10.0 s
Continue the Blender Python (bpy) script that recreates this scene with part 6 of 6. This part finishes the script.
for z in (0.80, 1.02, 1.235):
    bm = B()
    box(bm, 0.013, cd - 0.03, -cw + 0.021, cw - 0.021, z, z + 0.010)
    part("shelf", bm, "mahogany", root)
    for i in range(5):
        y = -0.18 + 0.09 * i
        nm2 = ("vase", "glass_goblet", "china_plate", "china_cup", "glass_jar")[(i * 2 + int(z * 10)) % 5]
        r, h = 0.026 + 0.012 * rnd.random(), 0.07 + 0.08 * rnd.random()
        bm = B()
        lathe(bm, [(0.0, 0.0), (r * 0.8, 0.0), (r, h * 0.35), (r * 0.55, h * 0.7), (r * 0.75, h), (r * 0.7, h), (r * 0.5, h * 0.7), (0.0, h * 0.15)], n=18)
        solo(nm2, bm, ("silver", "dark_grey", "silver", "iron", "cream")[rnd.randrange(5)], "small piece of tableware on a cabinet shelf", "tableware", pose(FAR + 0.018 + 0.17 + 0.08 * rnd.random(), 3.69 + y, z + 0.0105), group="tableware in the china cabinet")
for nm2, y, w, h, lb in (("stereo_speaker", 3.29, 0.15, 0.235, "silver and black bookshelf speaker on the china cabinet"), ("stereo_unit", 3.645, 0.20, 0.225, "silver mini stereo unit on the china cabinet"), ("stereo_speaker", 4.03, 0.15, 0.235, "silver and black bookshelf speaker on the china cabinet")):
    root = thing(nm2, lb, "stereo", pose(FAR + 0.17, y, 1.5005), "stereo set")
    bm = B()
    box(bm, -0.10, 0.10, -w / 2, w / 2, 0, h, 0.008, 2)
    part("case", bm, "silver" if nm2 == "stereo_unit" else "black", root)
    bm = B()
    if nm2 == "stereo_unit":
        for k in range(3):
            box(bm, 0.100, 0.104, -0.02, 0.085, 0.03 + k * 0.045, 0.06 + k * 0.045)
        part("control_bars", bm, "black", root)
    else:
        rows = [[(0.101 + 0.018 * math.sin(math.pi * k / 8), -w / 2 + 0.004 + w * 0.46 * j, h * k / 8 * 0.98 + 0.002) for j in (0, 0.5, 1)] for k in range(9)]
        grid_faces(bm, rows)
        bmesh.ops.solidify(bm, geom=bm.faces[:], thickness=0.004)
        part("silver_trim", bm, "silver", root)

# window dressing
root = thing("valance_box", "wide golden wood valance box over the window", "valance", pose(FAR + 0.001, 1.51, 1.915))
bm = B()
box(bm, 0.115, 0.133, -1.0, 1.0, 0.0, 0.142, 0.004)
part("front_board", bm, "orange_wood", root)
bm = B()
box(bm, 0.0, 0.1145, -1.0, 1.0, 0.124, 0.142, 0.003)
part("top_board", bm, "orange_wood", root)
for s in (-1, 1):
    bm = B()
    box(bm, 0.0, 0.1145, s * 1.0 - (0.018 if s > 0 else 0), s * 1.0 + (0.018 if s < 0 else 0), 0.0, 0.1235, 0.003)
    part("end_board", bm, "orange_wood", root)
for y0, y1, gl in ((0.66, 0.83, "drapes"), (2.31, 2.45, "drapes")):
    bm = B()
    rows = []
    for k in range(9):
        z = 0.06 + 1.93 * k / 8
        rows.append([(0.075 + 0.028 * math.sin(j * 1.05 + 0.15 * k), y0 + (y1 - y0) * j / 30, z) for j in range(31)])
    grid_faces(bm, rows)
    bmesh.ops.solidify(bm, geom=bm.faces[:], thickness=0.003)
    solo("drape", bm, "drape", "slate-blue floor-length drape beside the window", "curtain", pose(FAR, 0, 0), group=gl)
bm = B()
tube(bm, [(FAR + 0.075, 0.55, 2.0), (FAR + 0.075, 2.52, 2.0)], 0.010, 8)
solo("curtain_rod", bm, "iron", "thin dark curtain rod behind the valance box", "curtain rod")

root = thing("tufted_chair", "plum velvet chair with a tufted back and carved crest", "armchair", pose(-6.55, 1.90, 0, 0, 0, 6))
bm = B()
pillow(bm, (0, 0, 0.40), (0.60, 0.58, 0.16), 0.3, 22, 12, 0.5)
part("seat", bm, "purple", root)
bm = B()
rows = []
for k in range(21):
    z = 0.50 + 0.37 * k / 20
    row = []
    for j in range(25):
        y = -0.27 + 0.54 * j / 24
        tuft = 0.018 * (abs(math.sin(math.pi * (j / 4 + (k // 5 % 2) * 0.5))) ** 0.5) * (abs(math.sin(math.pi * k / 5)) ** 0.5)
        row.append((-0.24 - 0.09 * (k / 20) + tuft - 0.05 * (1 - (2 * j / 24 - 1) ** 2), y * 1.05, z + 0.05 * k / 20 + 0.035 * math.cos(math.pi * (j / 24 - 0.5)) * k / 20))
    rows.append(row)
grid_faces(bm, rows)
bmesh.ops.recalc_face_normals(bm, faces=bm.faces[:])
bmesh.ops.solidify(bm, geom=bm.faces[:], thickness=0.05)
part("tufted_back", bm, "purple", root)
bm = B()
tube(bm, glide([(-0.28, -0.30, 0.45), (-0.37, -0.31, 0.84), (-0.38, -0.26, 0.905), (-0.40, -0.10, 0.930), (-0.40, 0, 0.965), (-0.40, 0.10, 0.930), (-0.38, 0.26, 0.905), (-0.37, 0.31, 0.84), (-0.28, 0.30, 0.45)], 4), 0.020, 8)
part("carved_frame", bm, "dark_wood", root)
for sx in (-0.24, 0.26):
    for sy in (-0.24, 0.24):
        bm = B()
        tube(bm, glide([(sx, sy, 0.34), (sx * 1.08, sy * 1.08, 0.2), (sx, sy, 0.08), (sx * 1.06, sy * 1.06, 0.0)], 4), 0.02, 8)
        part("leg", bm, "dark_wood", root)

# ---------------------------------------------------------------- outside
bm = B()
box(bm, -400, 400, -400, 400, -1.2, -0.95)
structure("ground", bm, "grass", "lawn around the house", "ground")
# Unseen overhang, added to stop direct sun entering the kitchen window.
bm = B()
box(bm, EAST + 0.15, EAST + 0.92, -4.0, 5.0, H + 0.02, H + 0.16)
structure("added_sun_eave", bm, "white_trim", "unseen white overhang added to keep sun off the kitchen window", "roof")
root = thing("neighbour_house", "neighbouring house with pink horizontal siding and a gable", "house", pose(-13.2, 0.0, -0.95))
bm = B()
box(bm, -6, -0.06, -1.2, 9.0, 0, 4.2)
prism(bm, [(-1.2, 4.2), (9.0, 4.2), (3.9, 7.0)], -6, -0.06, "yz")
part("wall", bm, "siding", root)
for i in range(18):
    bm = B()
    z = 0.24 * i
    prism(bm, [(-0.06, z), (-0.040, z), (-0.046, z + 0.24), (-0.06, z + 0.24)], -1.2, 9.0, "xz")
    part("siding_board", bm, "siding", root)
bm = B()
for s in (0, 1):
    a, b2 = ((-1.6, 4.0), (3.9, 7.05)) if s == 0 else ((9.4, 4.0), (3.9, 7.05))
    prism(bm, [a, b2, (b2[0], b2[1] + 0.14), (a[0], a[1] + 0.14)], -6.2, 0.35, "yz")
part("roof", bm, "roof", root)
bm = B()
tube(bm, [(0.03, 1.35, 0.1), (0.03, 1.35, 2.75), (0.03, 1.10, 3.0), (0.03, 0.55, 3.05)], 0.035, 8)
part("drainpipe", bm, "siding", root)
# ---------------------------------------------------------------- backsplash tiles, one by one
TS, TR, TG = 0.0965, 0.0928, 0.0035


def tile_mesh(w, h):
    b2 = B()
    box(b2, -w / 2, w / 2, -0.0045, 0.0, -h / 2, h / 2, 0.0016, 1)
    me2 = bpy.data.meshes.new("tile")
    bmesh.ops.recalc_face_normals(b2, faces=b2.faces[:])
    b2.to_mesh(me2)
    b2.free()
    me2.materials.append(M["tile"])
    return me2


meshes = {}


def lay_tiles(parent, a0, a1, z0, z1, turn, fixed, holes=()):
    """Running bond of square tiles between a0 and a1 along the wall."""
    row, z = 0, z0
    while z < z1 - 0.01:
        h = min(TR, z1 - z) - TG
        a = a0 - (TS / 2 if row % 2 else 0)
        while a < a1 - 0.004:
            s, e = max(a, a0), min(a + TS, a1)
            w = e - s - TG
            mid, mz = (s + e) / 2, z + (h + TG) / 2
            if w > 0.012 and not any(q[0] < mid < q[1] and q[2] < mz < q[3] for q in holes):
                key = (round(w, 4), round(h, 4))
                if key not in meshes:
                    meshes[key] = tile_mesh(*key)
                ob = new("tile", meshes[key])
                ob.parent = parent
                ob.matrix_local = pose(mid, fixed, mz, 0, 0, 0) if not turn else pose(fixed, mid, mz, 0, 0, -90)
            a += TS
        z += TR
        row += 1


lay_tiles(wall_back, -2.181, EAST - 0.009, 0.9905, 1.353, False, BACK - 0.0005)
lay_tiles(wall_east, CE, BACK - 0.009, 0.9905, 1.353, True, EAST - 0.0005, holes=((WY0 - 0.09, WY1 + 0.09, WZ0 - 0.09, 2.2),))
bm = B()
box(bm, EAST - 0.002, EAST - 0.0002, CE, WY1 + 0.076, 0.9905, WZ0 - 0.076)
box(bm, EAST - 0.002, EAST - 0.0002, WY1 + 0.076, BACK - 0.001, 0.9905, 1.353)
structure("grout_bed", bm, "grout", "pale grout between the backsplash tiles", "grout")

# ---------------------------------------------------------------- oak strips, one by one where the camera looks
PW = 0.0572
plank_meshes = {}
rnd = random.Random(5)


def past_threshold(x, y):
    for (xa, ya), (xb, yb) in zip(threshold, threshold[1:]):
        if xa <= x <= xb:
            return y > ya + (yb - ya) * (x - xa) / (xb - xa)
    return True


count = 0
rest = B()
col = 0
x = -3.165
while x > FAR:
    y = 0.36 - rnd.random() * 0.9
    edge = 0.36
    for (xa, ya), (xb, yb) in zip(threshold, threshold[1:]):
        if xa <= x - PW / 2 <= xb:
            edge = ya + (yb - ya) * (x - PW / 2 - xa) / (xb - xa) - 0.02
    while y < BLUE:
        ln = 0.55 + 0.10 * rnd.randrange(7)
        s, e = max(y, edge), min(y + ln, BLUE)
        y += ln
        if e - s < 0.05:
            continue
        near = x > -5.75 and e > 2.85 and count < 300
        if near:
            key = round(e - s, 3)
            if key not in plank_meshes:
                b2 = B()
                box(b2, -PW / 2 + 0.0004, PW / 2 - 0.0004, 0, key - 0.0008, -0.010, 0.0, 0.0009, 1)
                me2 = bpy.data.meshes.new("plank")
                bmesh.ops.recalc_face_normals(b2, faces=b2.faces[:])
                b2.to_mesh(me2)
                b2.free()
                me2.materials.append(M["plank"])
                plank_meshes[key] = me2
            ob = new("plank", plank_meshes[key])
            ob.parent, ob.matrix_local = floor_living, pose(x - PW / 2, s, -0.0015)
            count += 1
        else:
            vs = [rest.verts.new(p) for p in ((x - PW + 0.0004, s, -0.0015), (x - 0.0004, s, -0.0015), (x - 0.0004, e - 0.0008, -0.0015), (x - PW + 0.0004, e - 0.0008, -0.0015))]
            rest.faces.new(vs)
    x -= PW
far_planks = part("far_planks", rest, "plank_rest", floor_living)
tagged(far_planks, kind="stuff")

★ ★ ★

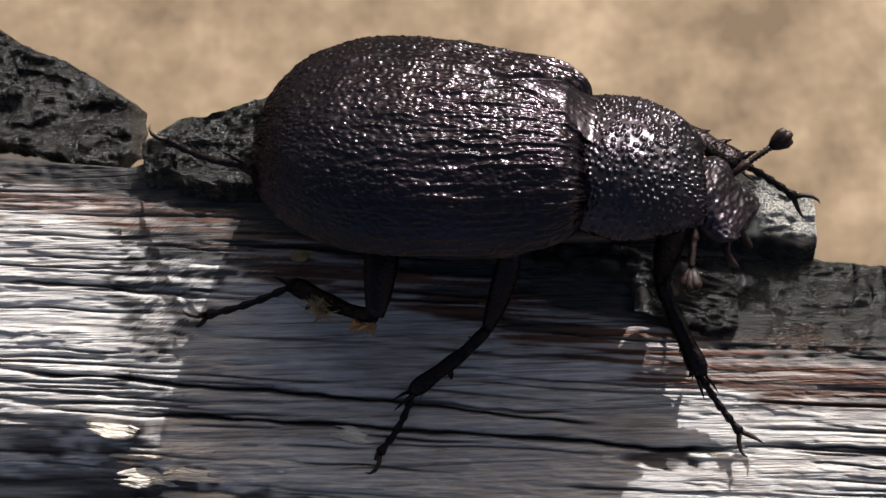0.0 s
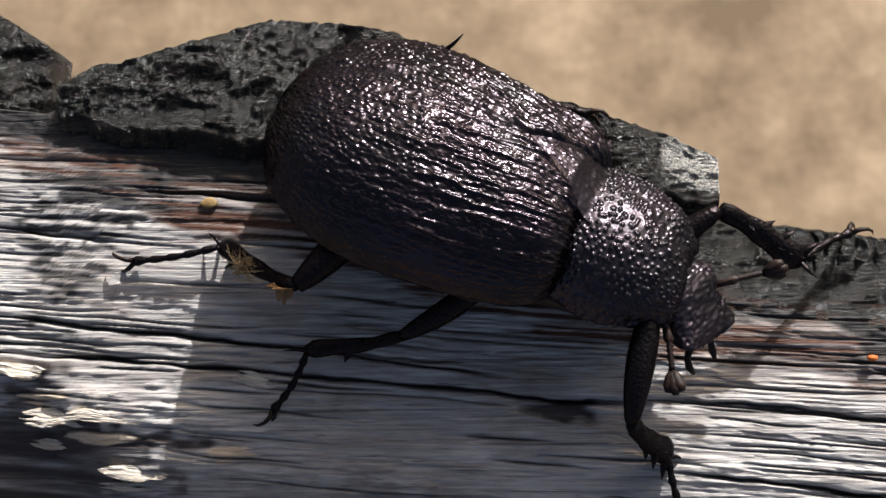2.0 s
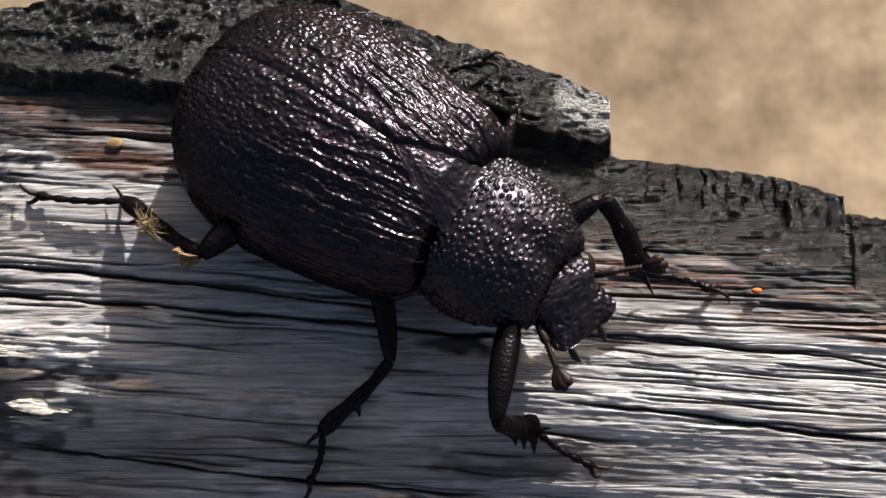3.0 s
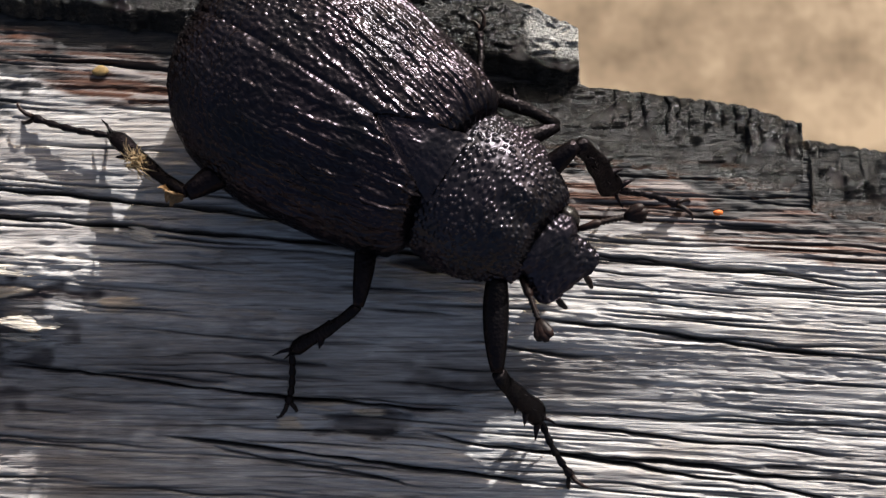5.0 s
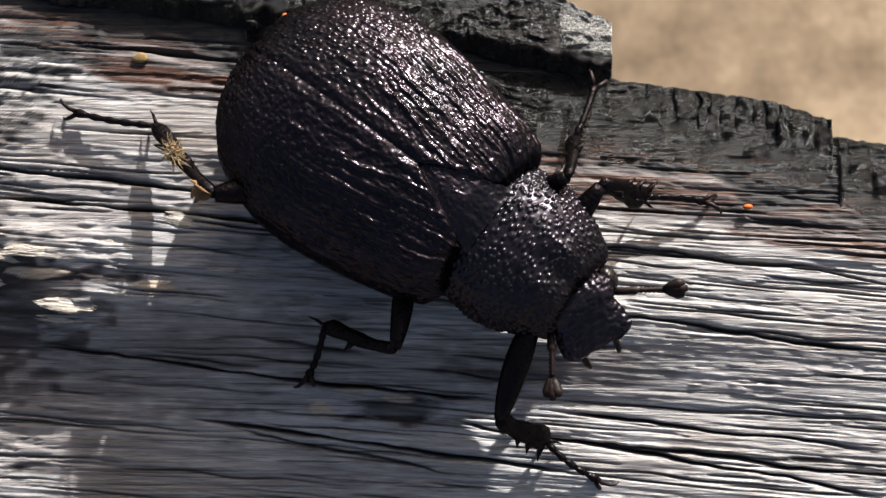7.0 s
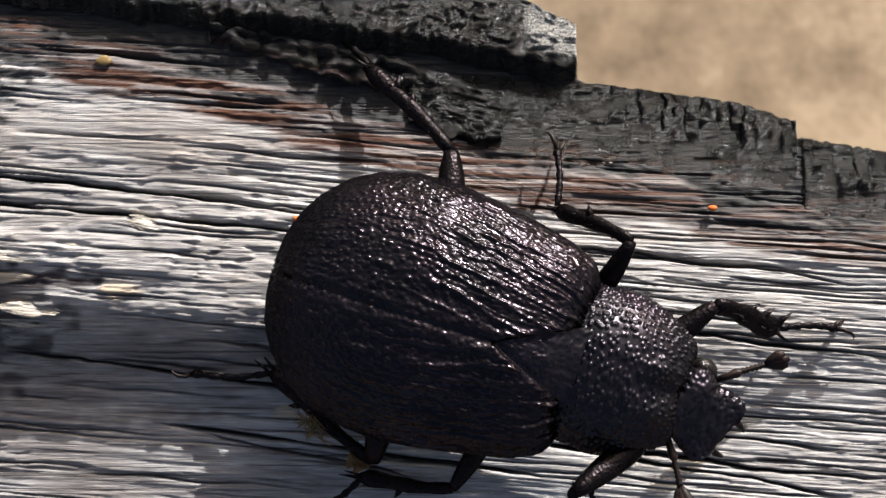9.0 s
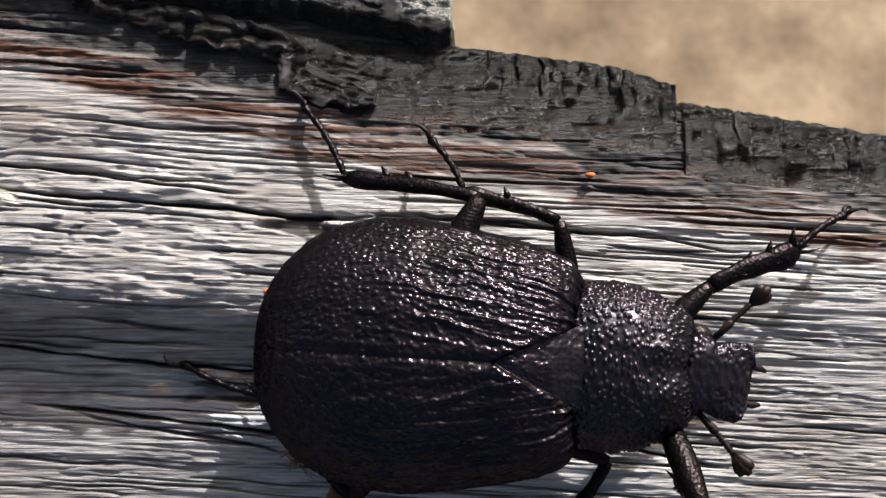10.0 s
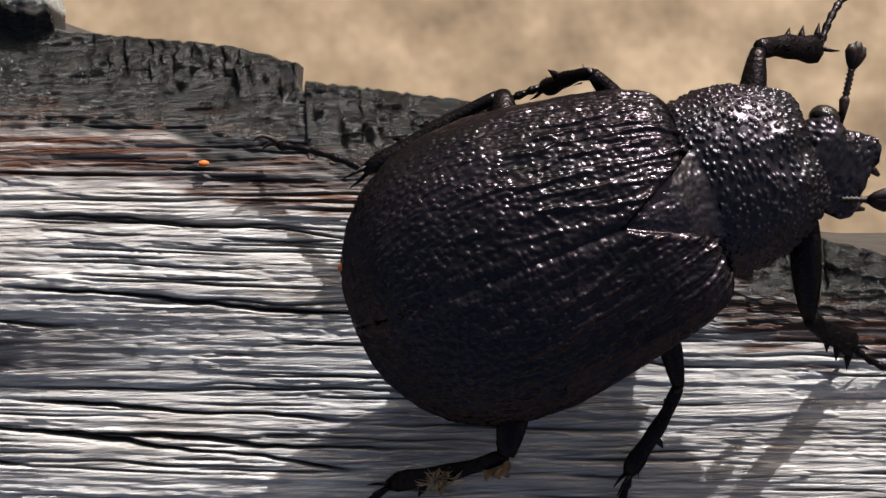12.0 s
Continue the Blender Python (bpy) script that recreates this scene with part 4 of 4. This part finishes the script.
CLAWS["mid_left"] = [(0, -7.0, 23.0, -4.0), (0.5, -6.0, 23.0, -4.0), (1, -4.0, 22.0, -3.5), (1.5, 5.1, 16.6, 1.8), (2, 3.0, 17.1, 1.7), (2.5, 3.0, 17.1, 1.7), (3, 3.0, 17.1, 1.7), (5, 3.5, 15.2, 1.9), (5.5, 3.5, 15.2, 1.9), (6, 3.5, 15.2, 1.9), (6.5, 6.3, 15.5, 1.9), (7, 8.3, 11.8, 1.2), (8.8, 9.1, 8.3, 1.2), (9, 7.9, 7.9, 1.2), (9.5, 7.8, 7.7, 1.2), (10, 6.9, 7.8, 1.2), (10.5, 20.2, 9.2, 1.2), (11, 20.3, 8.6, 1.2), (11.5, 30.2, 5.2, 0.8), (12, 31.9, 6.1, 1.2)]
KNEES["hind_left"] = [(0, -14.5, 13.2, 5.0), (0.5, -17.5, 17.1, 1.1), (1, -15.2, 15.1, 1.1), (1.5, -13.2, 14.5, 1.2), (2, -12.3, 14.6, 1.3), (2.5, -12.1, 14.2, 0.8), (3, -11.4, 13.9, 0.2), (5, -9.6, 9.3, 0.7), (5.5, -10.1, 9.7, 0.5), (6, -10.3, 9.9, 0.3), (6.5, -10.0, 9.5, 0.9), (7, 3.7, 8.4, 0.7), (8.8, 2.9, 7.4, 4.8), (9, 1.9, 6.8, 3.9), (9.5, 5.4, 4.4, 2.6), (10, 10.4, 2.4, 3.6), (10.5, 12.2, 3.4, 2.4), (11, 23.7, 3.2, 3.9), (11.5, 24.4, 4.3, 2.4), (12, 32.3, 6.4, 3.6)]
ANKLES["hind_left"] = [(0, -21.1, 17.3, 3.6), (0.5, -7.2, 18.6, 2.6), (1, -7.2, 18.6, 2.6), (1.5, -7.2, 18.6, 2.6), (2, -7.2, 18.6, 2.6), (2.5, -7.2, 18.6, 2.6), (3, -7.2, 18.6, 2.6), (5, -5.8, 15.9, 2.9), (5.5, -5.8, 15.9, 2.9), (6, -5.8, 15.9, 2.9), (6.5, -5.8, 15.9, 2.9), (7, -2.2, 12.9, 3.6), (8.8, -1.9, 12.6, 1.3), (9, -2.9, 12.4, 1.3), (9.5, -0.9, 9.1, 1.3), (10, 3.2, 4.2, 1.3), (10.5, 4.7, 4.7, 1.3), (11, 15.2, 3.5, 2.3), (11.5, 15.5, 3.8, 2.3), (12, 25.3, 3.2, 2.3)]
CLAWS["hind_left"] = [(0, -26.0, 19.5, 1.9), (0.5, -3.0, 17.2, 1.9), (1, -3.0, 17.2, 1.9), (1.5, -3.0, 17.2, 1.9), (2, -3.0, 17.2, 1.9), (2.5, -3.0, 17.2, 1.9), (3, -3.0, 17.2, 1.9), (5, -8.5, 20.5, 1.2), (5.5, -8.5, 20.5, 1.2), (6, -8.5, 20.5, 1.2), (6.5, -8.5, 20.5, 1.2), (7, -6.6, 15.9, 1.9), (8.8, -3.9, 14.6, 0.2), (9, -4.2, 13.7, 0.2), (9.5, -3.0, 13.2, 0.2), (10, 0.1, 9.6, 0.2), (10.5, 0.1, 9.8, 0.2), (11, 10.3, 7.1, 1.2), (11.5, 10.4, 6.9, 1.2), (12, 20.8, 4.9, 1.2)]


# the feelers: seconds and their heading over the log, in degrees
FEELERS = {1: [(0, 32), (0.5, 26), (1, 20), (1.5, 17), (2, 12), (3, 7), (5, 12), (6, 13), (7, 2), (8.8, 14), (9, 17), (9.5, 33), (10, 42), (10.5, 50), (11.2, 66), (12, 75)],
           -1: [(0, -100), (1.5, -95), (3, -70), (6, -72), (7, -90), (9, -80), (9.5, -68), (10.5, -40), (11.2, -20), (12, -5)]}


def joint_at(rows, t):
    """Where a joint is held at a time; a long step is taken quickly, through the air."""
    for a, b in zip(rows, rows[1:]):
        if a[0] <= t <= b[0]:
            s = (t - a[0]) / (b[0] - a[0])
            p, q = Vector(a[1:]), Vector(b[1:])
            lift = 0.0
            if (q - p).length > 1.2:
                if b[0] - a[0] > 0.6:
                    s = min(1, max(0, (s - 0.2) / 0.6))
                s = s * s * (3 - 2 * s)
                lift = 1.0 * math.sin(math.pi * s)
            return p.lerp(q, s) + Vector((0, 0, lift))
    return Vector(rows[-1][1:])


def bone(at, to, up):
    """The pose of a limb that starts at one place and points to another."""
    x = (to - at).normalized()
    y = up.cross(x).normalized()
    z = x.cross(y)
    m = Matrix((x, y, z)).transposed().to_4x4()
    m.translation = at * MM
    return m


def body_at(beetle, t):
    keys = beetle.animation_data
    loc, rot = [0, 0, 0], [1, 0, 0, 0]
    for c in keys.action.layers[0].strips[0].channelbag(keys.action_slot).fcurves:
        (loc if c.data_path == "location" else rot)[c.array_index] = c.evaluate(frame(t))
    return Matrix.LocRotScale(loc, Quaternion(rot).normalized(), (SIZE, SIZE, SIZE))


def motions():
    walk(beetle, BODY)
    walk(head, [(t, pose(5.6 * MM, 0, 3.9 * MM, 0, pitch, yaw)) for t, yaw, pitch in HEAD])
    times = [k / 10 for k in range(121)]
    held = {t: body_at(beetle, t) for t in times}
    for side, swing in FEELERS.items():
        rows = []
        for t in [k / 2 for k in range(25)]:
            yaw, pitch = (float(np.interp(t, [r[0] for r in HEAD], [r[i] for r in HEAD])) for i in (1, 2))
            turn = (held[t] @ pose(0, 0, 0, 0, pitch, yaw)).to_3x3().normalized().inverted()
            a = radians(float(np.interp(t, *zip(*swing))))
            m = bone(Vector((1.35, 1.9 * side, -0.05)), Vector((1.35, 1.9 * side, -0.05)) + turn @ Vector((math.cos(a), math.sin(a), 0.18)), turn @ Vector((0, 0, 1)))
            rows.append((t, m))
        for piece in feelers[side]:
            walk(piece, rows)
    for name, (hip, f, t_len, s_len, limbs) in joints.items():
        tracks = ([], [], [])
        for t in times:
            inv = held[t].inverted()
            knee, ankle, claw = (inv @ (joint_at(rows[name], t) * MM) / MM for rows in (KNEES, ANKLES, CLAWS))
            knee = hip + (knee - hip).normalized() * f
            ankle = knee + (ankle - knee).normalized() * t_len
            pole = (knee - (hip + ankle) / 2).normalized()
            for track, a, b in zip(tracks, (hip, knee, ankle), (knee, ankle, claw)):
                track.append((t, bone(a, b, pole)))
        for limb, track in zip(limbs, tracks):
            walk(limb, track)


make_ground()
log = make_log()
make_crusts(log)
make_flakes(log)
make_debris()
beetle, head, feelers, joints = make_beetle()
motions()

★ ★ ★

Find the lines above holding the word "Python" and show them.

Continue the Blender Python (bpy) script that recreates this scene with part 6 of 6. This part finishes the script.
Continue the Blender Python (bpy) script that recreates this scene with part 4 of 4. This part finishes the script.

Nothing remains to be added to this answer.